Description of the task: Write out the data below exactly as given, without any of its pictures.

Collected data:
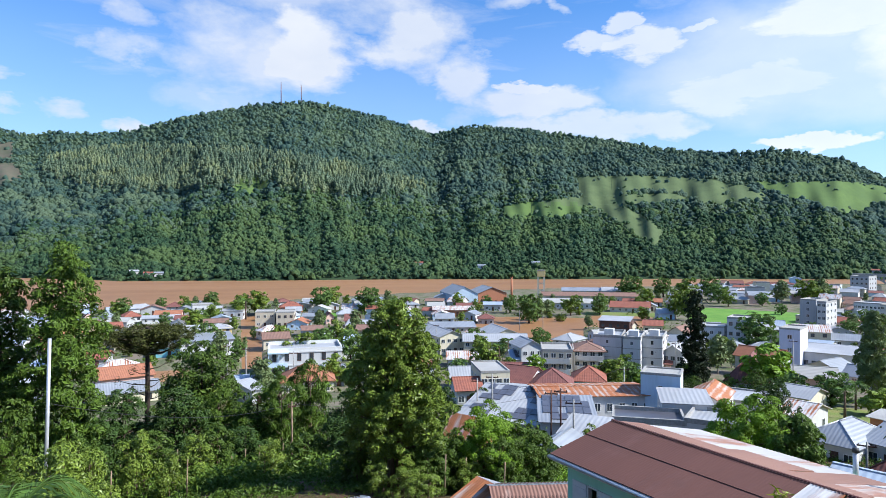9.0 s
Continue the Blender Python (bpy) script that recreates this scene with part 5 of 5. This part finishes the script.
again(bush, -9.40, 56, 170, 1.02, 0.88)
again(bush, -18.74, 56, 210, 1.02, 1.60)
again(pale_bush, -20.49, 50, 290, 0.78, 1.59)
again(bush, -14.62, 46, 120, 0.84, 1.36)
again(olive_bush, -10.35, 49, 30, 0.89, 1.45)
again(bush, -4.51, 58, 150, 0.87, 1.07)
again(dark_bush, -2.04, 60, 140, 0.95, 0.70)
again(olive_bush, -5.98, 54, 300, 0.98, 1.06)
again(dark_bush, -13.70, 62, 260, 0.98, 1.10)
again(dark_bush, -16.95, 66, 130, 0.95, 1.60)
again(dark_bush, -21.37, 66, 150, 0.86, 1.60)
again(olive_bush, -17.35, 38, 60, 0.69, 1.60)
again(bush, -22.63, 46, 300, 0.84, 1.60)
again(olive_bush, -14.14, 42, 190, 0.86, 1.53)
again(olive_bush, -7.92, 47, 20, 0.64, 1.19)
again(olive_bush, -0.04, 50, 60, 0.80, 0.92)
again(bush, 2.93, 54, 120, 0.81, 0.80)
again(bush, 22.96, 46, 250, 0.69, 1.23)
again(olive_bush, 13.16, 36, 150, 0.66, 0.82)
again(bush, 15.92, 47, 210, 0.70, 0.90)
again(dark_bush, 12.62, 62, 80, 0.80, 1.08)
again(dark_bush, 14.95, 72, 70, 0.83, 1.34)
again(pale_bush, 9.75, 66, 20, 1.03, 1.01)
again(dark_bush, -32.03, 60, 60, 1.38, 1.60)
again(dark_bush, -28.33, 58, 40, 1.00, 1.60)
again(bush, -23.94, 66, 90, 0.99, 1.60)
again(olive_bush, 27.55, 70, 40, 0.64, 1.60)
again(dark_bush, 41.77, 100, 340, 1.15, 1.30)
again(bush, 40.44, 120, 130, 1.20, 1.44)
again(bush, 35.82, 120, 150, 1.00, 1.34)
again(bush, 18.18, 100, 150, 1.00, 1.24)
again(bush, 37.68, 130, 70, 1.08, 0.93)
again(olive_bush, -16.2, 34, 20, 1.0, 1.25)
again(olive_bush, -15.0, 35, 120, 0.9, 1.2)
again(olive_bush, -21.4, 27.5, 70, 0.75, 1.3)
again(olive_bush, -23.0, 26.5, 170, 0.7, 1.2)
again(pale_bush, -18.6, 31, 40, 0.55, 1.0)
stand(palm("young palm with long arching feathery fronds", 1.6, 15, 3.1, 0.75, 0.032, 1.5, 1.9, 66, 0.14, "", 44), -19.8, 16.5)
stand(palm("low palm with arching fronds beside the path", 1.3, 13, 2.6, 0.6, 0.03, 1.2, 1.6, 67, 0.12, "", 40), -24.6, 15.5)


# shrubs round the foot of the central tree
for az, r, turn, k, sz in ((9.2, 40, 10, 0.55, 1.0), (11.6, 39, 80, 0.6, 0.95), (13.4, 41, 150, 0.7, 1.0), (7.6, 44, 220, 0.7, 1.1), (10.4, 44, 300, 0.7, 1.2), (14.8, 43, 40, 0.75, 1.1), (19.8, 42, 90, 0.7, 1.1), (17.0, 41, 190, 0.6, 1.0)):
    again(bush if k > 0.6 else olive_bush, az, r, turn, k, sz)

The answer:
9.0 s
Continue the Blender Python (bpy) script that recreates this scene with part 5 of 5. This part finishes the script.
again(bush, -9.40, 56, 170, 1.02, 0.88)
again(bush, -18.74, 56, 210, 1.02, 1.60)
again(pale_bush, -20.49, 50, 290, 0.78, 1.59)
again(bush, -14.62, 46, 120, 0.84, 1.36)
again(olive_bush, -10.35, 49, 30, 0.89, 1.45)
again(bush, -4.51, 58, 150, 0.87, 1.07)
again(dark_bush, -2.04, 60, 140, 0.95, 0.70)
again(olive_bush, -5.98, 54, 300, 0.98, 1.06)
again(dark_bush, -13.70, 62, 260, 0.98, 1.10)
again(dark_bush, -16.95, 66, 130, 0.95, 1.60)
again(dark_bush, -21.37, 66, 150, 0.86, 1.60)
again(olive_bush, -17.35, 38, 60, 0.69, 1.60)
again(bush, -22.63, 46, 300, 0.84, 1.60)
again(olive_bush, -14.14, 42, 190, 0.86, 1.53)
again(olive_bush, -7.92, 47, 20, 0.64, 1.19)
again(olive_bush, -0.04, 50, 60, 0.80, 0.92)
again(bush, 2.93, 54, 120, 0.81, 0.80)
again(bush, 22.96, 46, 250, 0.69, 1.23)
again(olive_bush, 13.16, 36, 150, 0.66, 0.82)
again(bush, 15.92, 47, 210, 0.70, 0.90)
again(dark_bush, 12.62, 62, 80, 0.80, 1.08)
again(dark_bush, 14.95, 72, 70, 0.83, 1.34)
again(pale_bush, 9.75, 66, 20, 1.03, 1.01)
again(dark_bush, -32.03, 60, 60, 1.38, 1.60)
again(dark_bush, -28.33, 58, 40, 1.00, 1.60)
again(bush, -23.94, 66, 90, 0.99, 1.60)
again(olive_bush, 27.55, 70, 40, 0.64, 1.60)
again(dark_bush, 41.77, 100, 340, 1.15, 1.30)
again(bush, 40.44, 120, 130, 1.20, 1.44)
again(bush, 35.82, 120, 150, 1.00, 1.34)
again(bush, 18.18, 100, 150, 1.00, 1.24)
again(bush, 37.68, 130, 70, 1.08, 0.93)
again(olive_bush, -16.2, 34, 20, 1.0, 1.25)
again(olive_bush, -15.0, 35, 120, 0.9, 1.2)
again(olive_bush, -21.4, 27.5, 70, 0.75, 1.3)
again(olive_bush, -23.0, 26.5, 170, 0.7, 1.2)
again(pale_bush, -18.6, 31, 40, 0.55, 1.0)
stand(palm("young palm with long arching feathery fronds", 1.6, 15, 3.1, 0.75, 0.032, 1.5, 1.9, 66, 0.14, "", 44), -19.8, 16.5)
stand(palm("low palm with arching fronds beside the path", 1.3, 13, 2.6, 0.6, 0.03, 1.2, 1.6, 67, 0.12, "", 40), -24.6, 15.5)


# shrubs round the foot of the central tree
for az, r, turn, k, sz in ((9.2, 40, 10, 0.55, 1.0), (11.6, 39, 80, 0.6, 0.95), (13.4, 41, 150, 0.7, 1.0), (7.6, 44, 220, 0.7, 1.1), (10.4, 44, 300, 0.7, 1.2), (14.8, 43, 40, 0.75, 1.1), (19.8, 42, 90, 0.7, 1.1), (17.0, 41, 190, 0.6, 1.0)):
    again(bush if k > 0.6 else olive_bush, az, r, turn, k, sz)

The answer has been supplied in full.